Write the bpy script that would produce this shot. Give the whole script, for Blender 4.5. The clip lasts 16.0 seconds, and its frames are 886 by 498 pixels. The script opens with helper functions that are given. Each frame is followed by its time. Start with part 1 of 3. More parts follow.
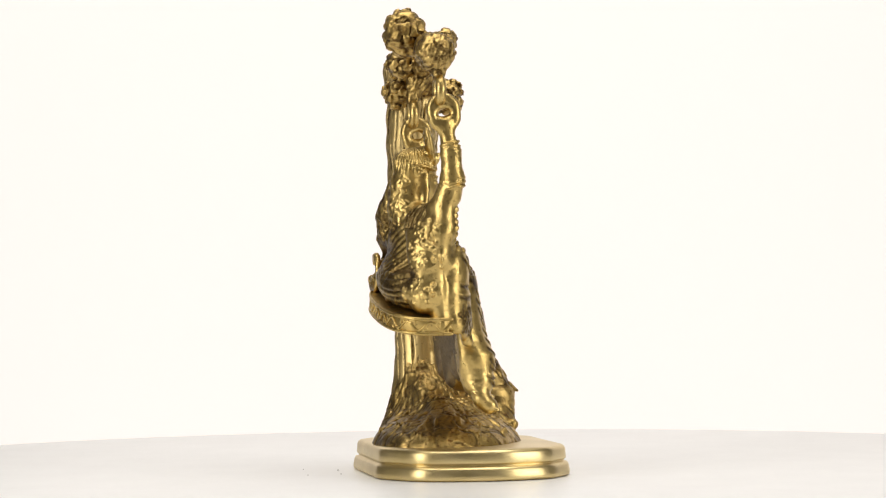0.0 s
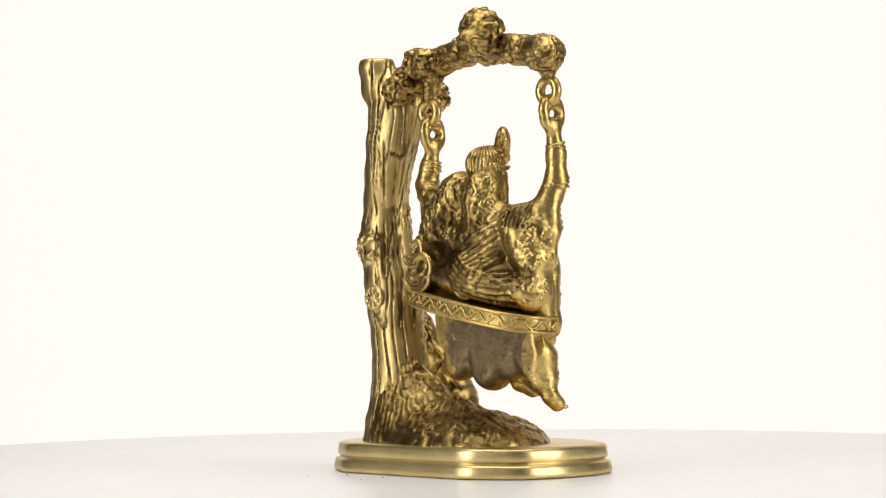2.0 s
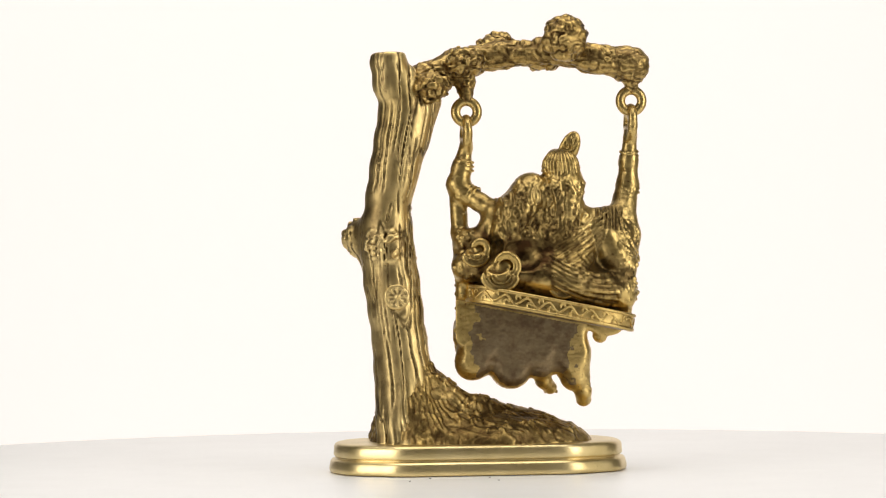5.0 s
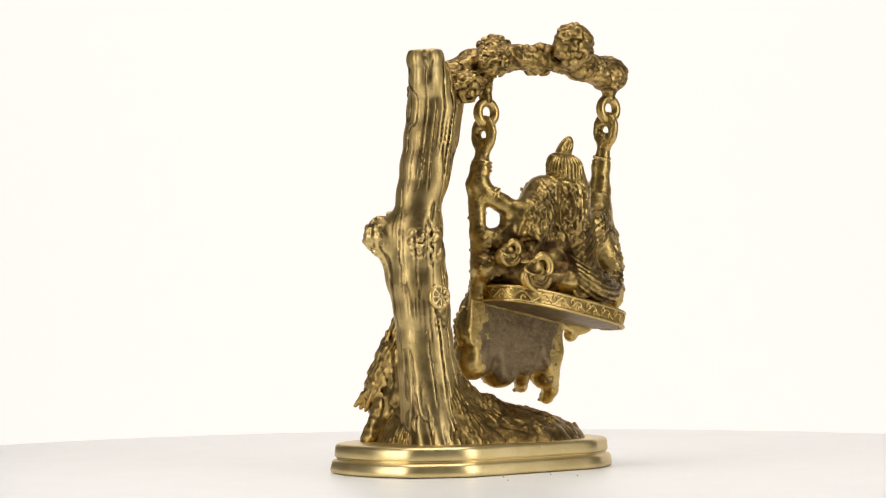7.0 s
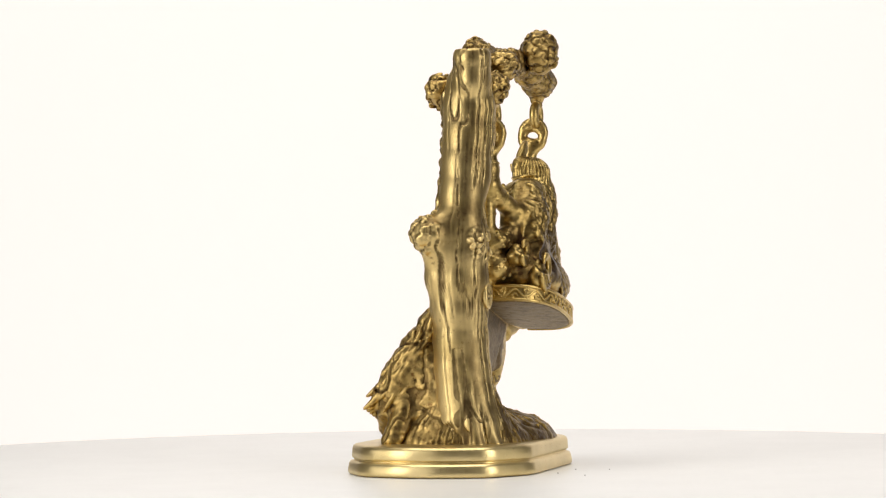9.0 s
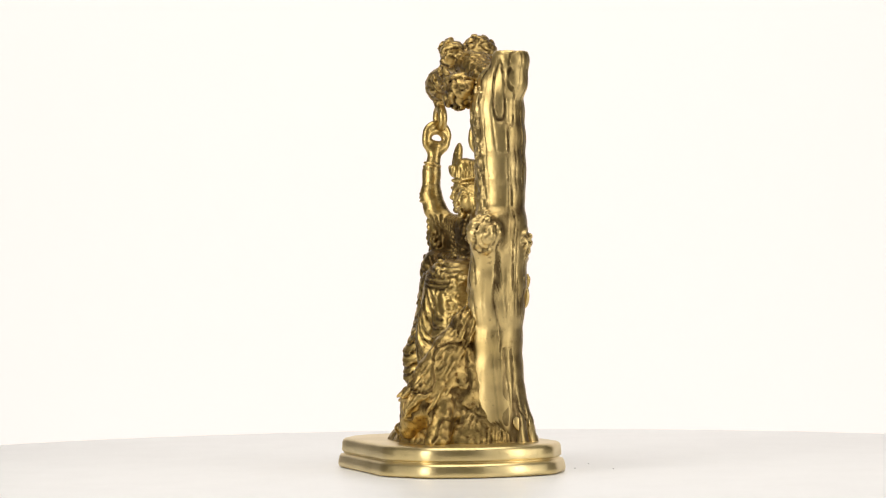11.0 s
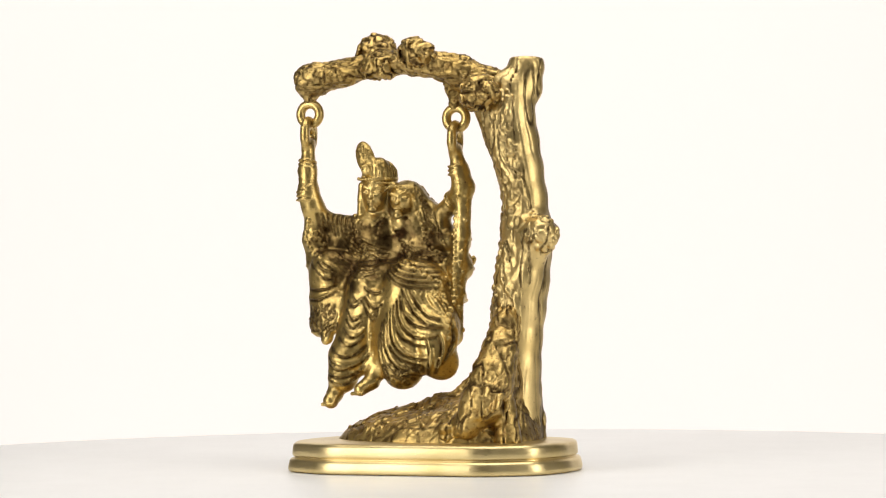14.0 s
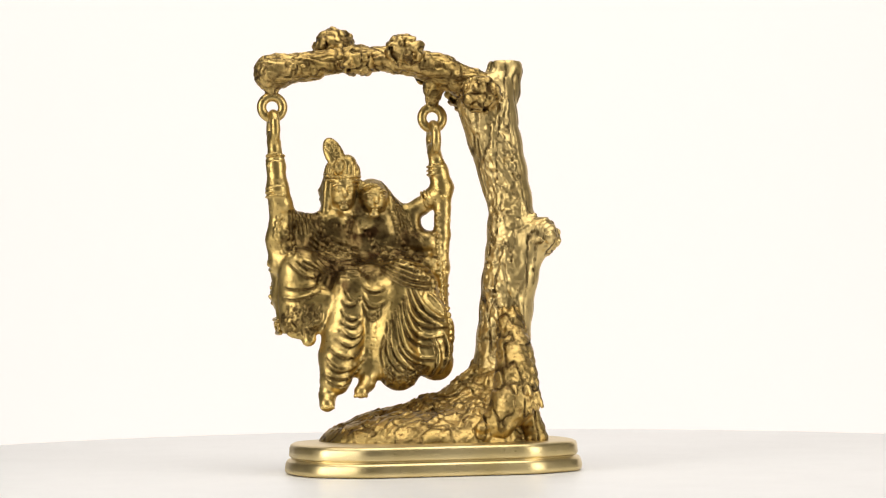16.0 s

> [Task details]: Using the data above, write out every line exactly, leaving the images behind.

> [Correct output]:
Write the bpy script that would produce this shot. Give the whole script, for Blender 4.5. The clip lasts 16.0 seconds, and its frames are 886 by 498 pixels. The script opens with helper functions that are given. Each frame is followed by its time. Start with part 1 of 3. More parts follow.
0.0 s
2.0 s
5.0 s
7.0 s
9.0 s
11.0 s
14.0 s
16.0 s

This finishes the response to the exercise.